The punishment for incestuous or any other rape, clearly, is death only for the rapist.  Incest of various kinds is a capital sin on its own (Leviticus 20:11-12, for instance), but Lot did not consent to the incest and, according to the literal words of the text, did not even perceive that sex of any kind was occurring on either night (Genesis 19:33, 35).  Though it could still be deduced from the nature of rape and what the Bible says about incest--for a rape victim has no choice even if the sex they are an unwilling participant in would otherwise be immoral--Deuteronomy 22:25-27 does say to only kill the rapist.  In addition to not saying anything that contradicts gender equality in handling rape, and it is the case that women can and do commit sexual assault (and thus would have to deserve the same penalty), the text also says rape is like murder.  In light of this, all of the verses in the Bible condemning murder at least indirectly also condemn rape, as Deuteronomy treats rape as at least as terrible (and it can be far worse, since the victim of murder has no more pain in this world, but this is not the case for a surviving rape victim).  However, just to emphasize the severity of murder as another capital sin and the explicit gender equality in how the Bible handles murder and thus rape, see the following verses in Exodus alone:


Exodus 20:13--"You shall not murder."

Exodus 21:12, 14--"Anyone who strikes a person with a fatal blow is to be put to death . . . But if anyone schemes and kills someone deliberately, that person is to be taken from my altar and put to death."

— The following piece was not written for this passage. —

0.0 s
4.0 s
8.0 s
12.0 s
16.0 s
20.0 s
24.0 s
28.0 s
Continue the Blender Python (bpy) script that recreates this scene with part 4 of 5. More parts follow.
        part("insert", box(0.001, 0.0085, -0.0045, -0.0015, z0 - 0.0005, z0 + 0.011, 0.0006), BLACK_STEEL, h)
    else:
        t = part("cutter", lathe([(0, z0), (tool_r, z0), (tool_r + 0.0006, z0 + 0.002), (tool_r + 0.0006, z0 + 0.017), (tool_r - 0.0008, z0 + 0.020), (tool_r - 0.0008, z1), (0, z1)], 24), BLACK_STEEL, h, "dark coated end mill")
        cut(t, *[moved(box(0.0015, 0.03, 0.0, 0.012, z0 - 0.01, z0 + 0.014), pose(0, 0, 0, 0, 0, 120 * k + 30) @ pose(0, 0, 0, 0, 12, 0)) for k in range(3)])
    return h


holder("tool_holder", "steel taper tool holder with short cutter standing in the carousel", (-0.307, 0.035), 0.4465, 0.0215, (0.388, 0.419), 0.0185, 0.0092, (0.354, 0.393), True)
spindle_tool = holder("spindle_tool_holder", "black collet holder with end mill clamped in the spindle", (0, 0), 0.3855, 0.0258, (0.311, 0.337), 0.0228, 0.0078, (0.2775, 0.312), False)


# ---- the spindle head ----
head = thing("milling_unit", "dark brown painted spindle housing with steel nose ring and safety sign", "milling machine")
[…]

Exodus 21:20--"Anyone who beats their male or female slave with a rod must be punished if the slave dies as a direct result,"

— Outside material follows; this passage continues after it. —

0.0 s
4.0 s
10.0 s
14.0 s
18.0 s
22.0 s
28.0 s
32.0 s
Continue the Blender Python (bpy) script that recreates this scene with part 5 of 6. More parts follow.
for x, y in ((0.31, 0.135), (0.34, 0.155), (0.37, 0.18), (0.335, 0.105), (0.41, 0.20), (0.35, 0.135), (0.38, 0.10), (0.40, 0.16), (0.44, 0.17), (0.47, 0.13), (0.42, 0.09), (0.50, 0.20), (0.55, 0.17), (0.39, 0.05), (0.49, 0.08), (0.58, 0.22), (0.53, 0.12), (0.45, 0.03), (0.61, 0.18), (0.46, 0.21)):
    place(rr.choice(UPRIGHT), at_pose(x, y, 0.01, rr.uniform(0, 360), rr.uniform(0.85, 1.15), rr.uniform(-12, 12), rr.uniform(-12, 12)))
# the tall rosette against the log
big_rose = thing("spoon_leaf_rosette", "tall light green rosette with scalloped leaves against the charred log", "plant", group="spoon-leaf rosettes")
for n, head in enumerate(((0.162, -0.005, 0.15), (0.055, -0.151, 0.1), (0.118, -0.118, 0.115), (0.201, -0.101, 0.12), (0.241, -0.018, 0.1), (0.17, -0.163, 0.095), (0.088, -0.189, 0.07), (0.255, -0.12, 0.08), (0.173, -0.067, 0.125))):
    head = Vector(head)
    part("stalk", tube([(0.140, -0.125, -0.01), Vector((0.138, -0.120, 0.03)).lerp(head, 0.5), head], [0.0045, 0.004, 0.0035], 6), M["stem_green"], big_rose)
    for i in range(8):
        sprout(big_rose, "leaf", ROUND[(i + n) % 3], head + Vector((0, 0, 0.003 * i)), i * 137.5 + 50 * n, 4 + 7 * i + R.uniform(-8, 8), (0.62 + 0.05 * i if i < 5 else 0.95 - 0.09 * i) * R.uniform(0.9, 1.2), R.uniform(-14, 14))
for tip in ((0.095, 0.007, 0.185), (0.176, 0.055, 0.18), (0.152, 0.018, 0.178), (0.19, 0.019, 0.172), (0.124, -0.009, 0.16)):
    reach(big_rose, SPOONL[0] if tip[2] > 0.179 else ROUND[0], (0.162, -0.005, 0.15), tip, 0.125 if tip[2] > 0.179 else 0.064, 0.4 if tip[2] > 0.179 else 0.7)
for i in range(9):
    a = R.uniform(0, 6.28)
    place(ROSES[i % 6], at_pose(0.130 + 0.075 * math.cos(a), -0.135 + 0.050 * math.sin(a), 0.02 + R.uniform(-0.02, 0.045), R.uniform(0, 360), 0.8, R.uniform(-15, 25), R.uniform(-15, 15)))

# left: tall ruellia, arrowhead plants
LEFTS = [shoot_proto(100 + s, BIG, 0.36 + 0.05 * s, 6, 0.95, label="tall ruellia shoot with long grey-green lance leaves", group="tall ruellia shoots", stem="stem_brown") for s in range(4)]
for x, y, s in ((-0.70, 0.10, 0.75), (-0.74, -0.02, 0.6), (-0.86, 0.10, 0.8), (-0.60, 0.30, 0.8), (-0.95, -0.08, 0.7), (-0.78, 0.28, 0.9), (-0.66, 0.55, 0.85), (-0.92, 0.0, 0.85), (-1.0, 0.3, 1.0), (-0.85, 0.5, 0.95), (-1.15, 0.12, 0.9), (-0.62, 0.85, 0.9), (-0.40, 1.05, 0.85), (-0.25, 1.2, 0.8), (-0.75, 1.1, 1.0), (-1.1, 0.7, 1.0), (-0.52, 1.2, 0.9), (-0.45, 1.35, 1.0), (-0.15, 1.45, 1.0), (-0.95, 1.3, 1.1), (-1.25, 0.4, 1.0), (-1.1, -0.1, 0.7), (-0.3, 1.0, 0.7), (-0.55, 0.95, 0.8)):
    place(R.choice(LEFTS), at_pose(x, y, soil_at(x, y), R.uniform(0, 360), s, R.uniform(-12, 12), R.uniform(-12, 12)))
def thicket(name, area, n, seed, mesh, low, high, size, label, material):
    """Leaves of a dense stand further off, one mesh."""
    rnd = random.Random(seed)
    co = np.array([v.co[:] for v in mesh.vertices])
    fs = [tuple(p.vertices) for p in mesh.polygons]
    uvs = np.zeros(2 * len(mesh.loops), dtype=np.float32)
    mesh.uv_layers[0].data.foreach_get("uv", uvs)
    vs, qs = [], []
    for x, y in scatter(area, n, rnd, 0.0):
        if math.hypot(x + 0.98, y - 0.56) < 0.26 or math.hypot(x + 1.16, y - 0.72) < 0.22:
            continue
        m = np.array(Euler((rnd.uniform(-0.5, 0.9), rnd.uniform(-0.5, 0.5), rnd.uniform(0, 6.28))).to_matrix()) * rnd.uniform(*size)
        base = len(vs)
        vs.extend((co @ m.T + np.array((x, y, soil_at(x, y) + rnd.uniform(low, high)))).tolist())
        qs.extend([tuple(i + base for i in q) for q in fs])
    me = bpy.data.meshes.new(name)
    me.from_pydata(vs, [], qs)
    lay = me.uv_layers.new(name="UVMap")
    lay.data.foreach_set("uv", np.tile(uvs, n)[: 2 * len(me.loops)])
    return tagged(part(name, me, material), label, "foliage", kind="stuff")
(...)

Exodus 20:13 condemns all murder of and by all people.  Nothing qualifies it as pertaining to one gender or the other, and even if it did, verses like Genesis 1:26-27 and 5:1-2 would still necessitate that according to the Bible, not just independent logical necessity, the murder of or committed by a man or woman is of equal weight--and the same is true of the Biblical stance on rape, though if the Bible denied such a thing, it could not possibly be true on this issue since it would contradict the necessary truths of logic.  Genesis 9:6, Exodus 21:12-14, like Numbers 35:16-21, 30-31, and Deuteronomy 19:11-13 say that all murder is to be punished with death.  Exodus 21:20 explicitly mentions that perpetrators who unjustly kill male and female slaves are to face the aforementioned punishment, which would left to itself require the same of murdering free men and women even aside from all the other sexist logical and Biblical errors here.  Of course, other assaults and deaths are treated identically for male and female victims even on the level of explicit wording (as in Exodus 21:15, 26-27, 28-32, Deuteronomy 12:31, and 18:10).  

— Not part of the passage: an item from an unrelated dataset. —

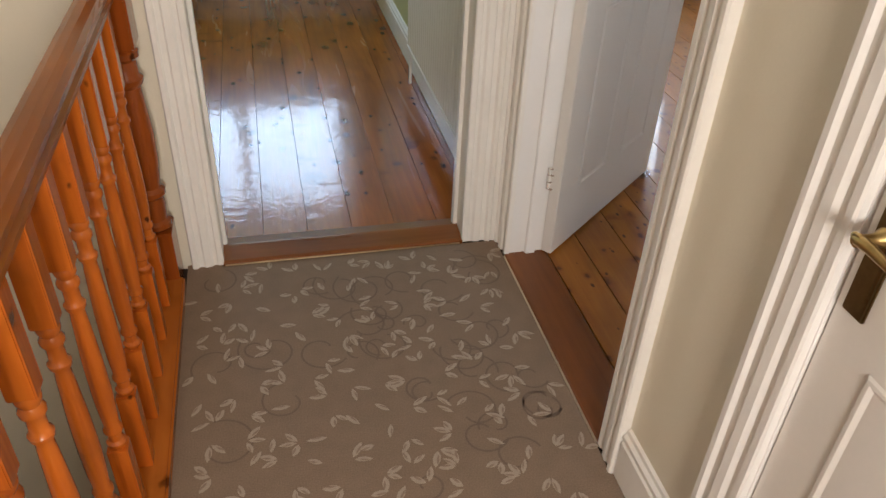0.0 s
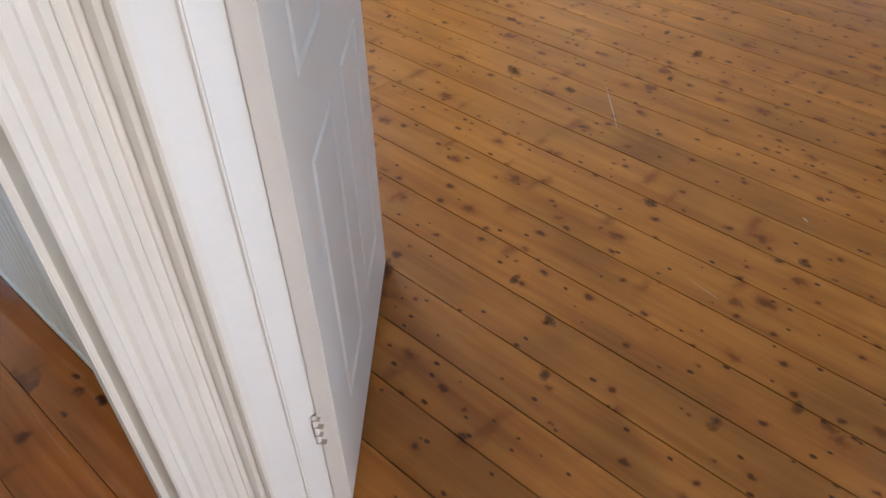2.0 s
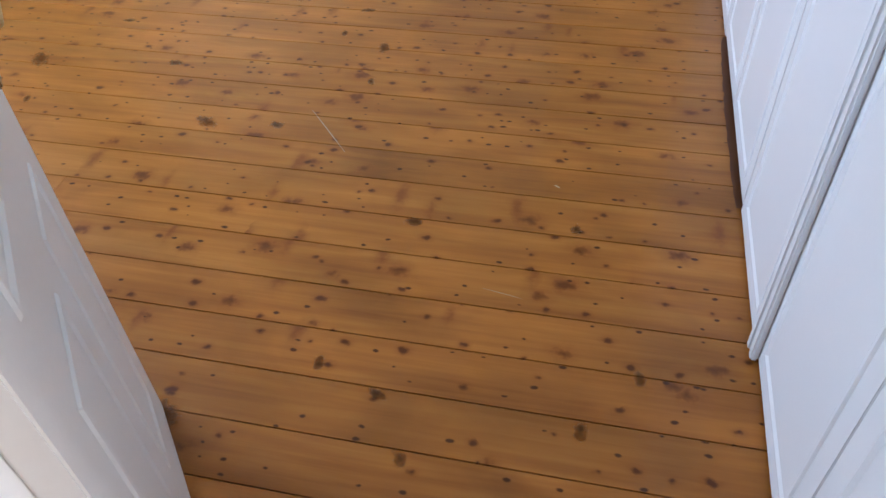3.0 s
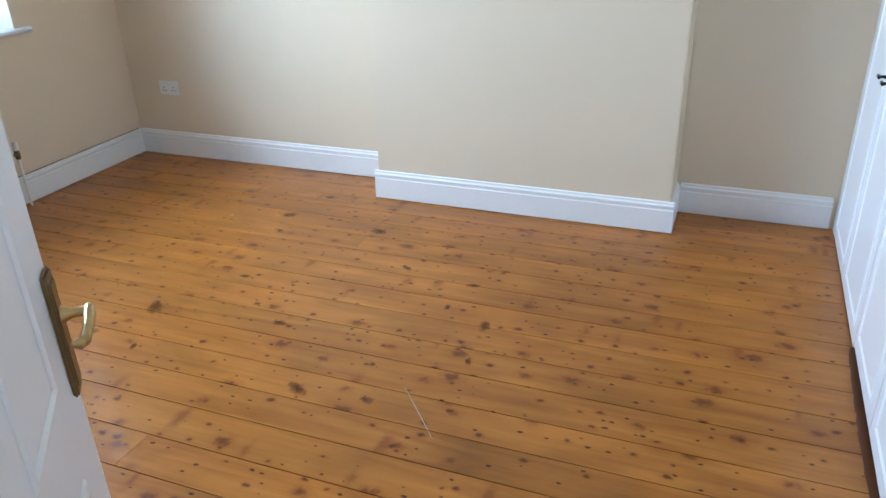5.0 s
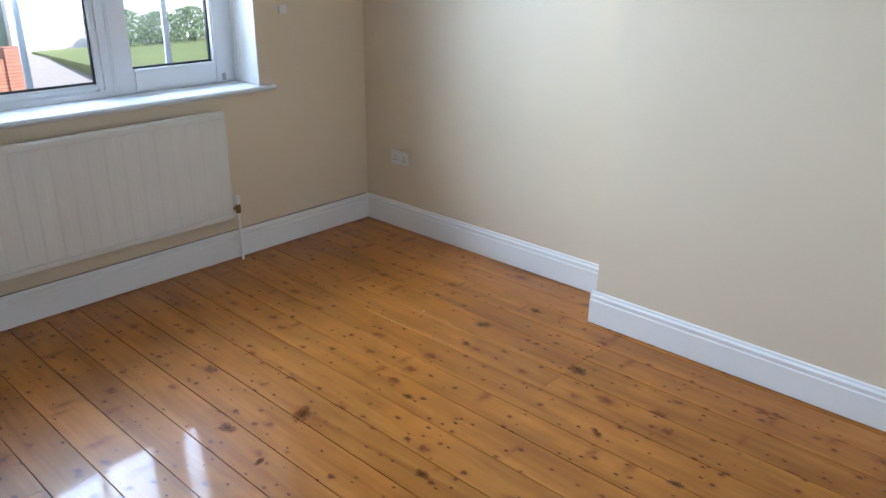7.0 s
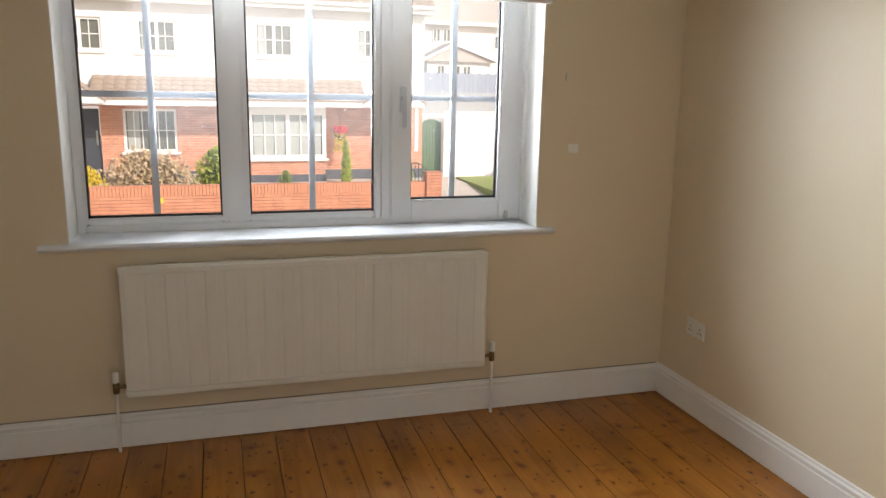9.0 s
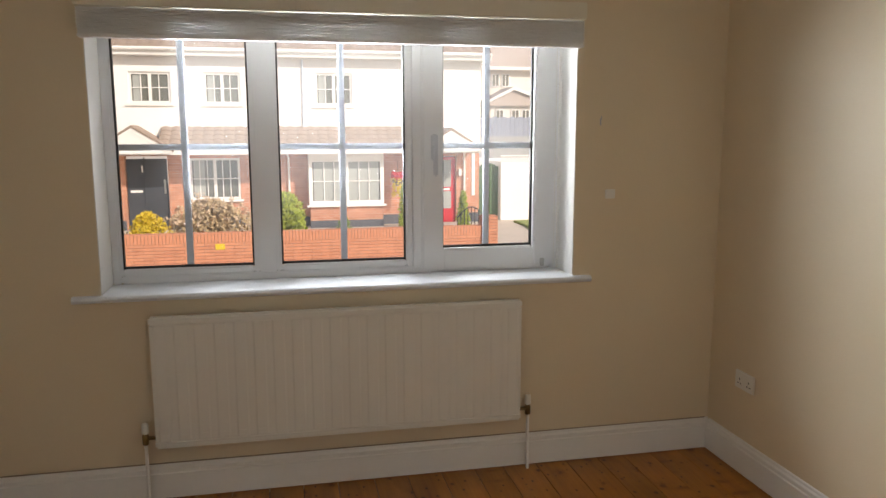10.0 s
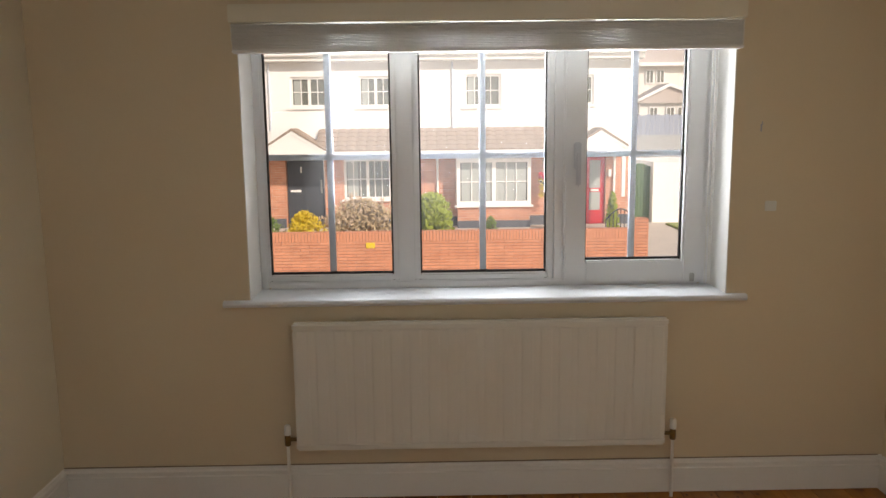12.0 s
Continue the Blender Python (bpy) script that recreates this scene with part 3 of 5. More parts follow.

Even if Lot himself had raped his daughters, and no one does this in the story, he could not deserve rape himself because no one does according to the very same Bible that in a highly different, extremely limited context prescribes "eye for eye" punishment.  He is also of course not to be neglected as a rape victim on the basis of his gender and that of his rapists.  The Bible not only does not say anything that discriminates against male victims of sexual assault, including rape enacted by women, and it not only says things that explicitly affirm overarching gender equality (Genesis 1:26-27) and gender equality in particular cases of sin (such as Exodus 21:26-27, Leviticus 20:15-16, and Deuteronomy 12:31), but it also gives an example of women raping a man very early on.  Lot might be a terrible person, just not as bad as the people around him who are killed by God in Sodom and Gomorrah or the daughters who rape him, but he is also an example of how the Bible does not shy away from women who commit rape or other forms of sexual assault against men (see also Genesis 39:6-12 and Deuteronomy 25:1-12).  His incestuous rape was rape, it was not justice, and it deserved the death of both daughters according to the Bible's direct moral doctrines.

Logic, people.  It is very fucking helpful.